### WRITTEN EXERCISE
Please quote exactly the lines below from the line containing "5. This part finishes the script." to the line containing "0.6, 0.3, 5)", both lines included, and nothing else.
━━ SOURCE DATA
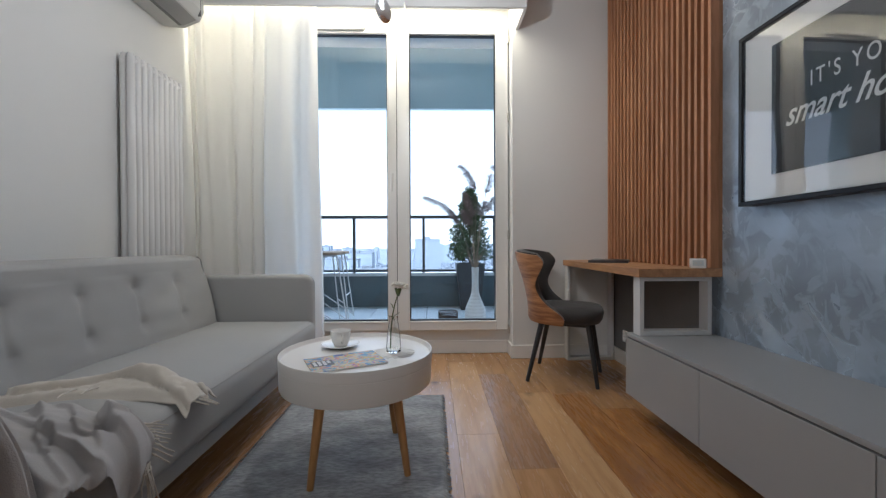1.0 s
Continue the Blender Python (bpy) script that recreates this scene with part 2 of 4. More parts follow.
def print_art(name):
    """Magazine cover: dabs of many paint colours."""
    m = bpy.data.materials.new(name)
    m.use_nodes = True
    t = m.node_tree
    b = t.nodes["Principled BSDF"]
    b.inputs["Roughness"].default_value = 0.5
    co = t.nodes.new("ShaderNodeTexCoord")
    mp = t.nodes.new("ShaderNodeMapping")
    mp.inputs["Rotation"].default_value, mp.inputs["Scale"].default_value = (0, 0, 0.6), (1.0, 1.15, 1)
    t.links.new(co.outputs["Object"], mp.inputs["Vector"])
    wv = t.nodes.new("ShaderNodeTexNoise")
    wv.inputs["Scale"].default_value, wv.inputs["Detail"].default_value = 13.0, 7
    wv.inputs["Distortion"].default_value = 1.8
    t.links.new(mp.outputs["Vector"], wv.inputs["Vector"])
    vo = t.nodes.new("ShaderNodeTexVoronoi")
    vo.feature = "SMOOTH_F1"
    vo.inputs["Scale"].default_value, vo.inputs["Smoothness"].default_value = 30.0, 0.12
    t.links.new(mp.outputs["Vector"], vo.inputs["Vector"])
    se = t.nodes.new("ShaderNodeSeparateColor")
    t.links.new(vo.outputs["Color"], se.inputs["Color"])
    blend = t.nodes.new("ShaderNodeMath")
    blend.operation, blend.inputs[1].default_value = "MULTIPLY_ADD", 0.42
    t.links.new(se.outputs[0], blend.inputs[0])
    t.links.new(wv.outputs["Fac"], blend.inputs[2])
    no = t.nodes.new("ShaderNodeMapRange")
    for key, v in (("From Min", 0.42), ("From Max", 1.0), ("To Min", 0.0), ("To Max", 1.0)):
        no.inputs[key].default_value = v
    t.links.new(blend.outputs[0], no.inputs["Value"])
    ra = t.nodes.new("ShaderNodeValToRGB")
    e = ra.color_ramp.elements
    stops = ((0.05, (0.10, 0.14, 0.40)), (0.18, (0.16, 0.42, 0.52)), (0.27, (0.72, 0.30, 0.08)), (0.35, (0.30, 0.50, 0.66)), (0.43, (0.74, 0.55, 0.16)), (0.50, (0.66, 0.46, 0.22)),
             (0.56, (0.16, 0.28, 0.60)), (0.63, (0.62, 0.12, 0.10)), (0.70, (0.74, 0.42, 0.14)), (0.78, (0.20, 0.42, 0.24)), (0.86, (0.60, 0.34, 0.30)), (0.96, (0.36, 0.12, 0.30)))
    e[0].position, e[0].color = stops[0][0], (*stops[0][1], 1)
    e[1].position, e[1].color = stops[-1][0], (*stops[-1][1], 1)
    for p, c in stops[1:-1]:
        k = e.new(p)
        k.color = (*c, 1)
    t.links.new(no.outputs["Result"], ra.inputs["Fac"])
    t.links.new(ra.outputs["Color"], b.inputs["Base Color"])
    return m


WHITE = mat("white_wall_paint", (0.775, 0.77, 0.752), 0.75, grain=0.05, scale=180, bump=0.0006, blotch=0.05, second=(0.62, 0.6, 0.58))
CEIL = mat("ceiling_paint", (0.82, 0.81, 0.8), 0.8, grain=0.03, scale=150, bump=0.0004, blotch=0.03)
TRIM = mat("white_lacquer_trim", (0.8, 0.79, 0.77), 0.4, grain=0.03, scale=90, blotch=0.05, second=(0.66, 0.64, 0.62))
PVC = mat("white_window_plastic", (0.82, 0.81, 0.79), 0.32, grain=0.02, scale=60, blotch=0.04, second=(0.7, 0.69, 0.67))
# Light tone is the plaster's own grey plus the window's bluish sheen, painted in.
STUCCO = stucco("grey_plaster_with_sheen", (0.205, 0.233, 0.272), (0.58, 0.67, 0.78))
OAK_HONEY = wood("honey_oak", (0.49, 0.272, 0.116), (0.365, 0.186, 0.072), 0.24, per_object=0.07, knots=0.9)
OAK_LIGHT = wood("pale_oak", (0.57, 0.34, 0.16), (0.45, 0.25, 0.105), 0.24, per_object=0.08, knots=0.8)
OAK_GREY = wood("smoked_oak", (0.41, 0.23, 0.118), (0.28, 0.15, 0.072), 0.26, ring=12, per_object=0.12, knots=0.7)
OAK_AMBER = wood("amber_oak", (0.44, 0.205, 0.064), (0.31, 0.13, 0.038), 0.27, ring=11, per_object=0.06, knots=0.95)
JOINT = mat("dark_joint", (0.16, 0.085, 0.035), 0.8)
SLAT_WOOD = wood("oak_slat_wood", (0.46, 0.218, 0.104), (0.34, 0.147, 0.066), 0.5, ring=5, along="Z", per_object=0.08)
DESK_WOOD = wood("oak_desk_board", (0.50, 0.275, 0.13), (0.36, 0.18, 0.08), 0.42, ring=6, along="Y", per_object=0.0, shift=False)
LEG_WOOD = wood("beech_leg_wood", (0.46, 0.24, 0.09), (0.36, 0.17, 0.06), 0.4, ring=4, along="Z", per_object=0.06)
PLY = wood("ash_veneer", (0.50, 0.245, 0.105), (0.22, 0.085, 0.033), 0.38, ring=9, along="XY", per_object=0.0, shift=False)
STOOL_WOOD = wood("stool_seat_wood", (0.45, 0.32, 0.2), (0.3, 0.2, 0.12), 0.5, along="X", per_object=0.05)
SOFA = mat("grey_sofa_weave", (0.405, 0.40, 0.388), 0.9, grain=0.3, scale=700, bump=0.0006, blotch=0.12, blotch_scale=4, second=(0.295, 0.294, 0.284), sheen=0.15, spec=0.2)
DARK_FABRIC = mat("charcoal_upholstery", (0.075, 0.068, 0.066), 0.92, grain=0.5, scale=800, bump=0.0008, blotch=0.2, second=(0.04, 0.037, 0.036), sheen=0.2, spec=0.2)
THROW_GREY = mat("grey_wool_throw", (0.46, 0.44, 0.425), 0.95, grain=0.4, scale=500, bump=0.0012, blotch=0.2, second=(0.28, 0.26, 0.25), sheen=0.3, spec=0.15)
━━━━
━━ SOURCE DATA
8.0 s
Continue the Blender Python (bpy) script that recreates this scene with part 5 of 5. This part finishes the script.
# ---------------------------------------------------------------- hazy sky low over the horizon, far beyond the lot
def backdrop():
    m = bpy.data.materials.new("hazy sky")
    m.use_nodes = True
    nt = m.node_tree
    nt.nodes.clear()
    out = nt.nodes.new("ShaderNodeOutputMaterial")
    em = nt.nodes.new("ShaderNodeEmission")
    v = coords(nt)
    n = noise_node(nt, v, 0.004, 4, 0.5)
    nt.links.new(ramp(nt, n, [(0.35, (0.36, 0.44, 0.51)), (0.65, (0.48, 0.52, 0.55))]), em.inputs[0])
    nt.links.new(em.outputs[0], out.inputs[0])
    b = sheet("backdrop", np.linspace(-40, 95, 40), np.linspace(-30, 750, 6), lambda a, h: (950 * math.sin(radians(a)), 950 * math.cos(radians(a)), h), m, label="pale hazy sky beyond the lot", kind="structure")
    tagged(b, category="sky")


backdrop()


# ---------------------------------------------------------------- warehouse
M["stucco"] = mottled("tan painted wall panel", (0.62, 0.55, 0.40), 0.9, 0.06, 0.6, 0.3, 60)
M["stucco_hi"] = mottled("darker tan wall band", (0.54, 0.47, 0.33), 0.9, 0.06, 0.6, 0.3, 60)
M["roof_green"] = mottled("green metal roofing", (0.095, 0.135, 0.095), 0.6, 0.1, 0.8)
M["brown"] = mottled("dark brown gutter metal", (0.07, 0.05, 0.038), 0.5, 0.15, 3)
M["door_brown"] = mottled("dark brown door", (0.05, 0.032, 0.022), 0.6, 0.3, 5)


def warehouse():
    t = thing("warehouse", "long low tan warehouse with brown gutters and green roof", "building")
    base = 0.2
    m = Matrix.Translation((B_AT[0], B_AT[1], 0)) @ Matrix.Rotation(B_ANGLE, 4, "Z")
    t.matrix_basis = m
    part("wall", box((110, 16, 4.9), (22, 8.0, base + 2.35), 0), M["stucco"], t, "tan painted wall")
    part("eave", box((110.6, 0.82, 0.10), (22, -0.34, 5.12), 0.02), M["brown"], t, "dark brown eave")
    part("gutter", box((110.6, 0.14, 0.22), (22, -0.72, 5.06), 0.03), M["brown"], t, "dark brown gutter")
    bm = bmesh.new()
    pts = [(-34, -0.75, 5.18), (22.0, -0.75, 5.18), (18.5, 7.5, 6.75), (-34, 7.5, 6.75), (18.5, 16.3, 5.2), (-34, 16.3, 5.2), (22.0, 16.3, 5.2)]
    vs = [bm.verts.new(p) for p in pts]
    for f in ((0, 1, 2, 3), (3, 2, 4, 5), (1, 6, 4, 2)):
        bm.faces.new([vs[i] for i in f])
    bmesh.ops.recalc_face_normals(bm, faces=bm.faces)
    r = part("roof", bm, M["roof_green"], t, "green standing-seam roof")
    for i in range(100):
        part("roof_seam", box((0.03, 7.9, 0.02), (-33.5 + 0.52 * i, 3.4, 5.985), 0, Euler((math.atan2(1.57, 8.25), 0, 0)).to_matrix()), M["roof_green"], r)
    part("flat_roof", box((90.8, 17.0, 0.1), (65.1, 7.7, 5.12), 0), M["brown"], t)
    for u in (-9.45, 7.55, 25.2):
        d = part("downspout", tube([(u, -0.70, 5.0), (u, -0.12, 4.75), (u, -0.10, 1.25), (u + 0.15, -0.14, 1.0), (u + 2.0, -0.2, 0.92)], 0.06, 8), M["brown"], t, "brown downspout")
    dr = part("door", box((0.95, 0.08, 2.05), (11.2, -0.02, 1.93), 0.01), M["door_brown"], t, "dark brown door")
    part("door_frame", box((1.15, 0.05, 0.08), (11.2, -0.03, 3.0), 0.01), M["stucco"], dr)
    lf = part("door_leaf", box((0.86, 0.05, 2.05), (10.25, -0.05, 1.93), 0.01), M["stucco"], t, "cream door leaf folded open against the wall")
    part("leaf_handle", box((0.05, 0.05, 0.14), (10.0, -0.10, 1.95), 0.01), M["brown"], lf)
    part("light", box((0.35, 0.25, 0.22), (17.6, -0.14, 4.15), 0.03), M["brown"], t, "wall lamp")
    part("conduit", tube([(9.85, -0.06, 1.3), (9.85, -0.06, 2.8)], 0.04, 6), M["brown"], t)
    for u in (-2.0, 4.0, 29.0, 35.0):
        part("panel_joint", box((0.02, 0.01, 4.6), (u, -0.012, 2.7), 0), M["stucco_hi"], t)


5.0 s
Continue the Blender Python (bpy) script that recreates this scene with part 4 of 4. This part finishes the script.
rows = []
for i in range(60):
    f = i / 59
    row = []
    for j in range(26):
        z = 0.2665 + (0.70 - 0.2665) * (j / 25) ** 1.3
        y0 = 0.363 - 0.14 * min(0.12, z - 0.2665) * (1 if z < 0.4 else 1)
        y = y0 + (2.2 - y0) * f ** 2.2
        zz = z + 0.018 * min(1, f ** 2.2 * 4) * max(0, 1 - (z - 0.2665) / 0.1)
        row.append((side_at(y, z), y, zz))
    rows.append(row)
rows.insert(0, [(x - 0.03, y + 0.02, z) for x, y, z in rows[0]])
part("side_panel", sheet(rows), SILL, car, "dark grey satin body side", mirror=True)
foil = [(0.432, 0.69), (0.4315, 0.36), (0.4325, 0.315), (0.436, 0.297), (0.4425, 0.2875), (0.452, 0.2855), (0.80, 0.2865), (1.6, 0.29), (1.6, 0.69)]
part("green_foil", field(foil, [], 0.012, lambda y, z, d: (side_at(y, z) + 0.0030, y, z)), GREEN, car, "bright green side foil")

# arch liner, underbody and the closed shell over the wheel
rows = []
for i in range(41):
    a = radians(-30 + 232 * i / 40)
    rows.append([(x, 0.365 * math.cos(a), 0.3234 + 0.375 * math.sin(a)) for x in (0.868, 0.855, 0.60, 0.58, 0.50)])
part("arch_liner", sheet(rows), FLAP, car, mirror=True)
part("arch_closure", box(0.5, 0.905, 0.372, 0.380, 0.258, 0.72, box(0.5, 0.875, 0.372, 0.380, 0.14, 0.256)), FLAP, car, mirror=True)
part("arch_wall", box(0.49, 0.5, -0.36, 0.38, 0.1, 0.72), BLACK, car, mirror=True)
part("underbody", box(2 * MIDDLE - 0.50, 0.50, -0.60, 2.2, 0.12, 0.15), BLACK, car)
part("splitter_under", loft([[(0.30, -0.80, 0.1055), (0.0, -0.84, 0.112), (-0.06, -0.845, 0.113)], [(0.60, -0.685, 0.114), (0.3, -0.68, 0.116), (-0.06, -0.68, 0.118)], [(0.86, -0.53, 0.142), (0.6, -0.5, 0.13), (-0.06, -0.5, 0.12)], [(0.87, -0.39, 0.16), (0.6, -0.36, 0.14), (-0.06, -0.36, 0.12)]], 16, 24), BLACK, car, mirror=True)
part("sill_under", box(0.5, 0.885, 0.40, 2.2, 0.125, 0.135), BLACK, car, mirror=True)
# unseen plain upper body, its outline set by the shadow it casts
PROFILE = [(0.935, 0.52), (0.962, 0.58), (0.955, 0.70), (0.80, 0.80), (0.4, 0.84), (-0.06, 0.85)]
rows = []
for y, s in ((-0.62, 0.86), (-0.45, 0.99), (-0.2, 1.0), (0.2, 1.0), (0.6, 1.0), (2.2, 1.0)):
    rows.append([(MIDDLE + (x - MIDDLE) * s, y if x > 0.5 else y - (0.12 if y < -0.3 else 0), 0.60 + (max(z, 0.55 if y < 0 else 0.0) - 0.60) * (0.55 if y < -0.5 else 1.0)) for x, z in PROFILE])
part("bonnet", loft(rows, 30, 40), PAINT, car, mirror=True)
━━━━
### SOLUTION FOR THIS PROBLEM
Continue the Blender Python (bpy) script that recreates this scene with part 5 of 5. This part finishes the script.
# ---------------------------------------------------------------- hazy sky low over the horizon, far beyond the lot
def backdrop():
    m = bpy.data.materials.new("hazy sky")
    m.use_nodes = True
    nt = m.node_tree
    nt.nodes.clear()
    out = nt.nodes.new("ShaderNodeOutputMaterial")
    em = nt.nodes.new("ShaderNodeEmission")
    v = coords(nt)
    n = noise_node(nt, v, 0.004, 4, 0.5)
    nt.links.new(ramp(nt, n, [(0.35, (0.36, 0.44, 0.51)), (0.65, (0.48, 0.52, 0.55))]), em.inputs[0])
    nt.links.new(em.outputs[0], out.inputs[0])
    b = sheet("backdrop", np.linspace(-40, 95, 40), np.linspace(-30, 750, 6), lambda a, h: (950 * math.sin(radians(a)), 950 * math.cos(radians(a)), h), m, label="pale hazy sky beyond the lot", kind="structure")
    tagged(b, category="sky")


backdrop()


# ---------------------------------------------------------------- warehouse
M["stucco"] = mottled("tan painted wall panel", (0.62, 0.55, 0.40), 0.9, 0.06, 0.6, 0.3, 60)
M["stucco_hi"] = mottled("darker tan wall band", (0.54, 0.47, 0.33), 0.9, 0.06, 0.6, 0.3, 60)
M["roof_green"] = mottled("green metal roofing", (0.095, 0.135, 0.095), 0.6, 0.1, 0.8)
M["brown"] = mottled("dark brown gutter metal", (0.07, 0.05, 0.038), 0.5, 0.15, 3)
M["door_brown"] = mottled("dark brown door", (0.05, 0.032, 0.022), 0.6, 0.3, 5)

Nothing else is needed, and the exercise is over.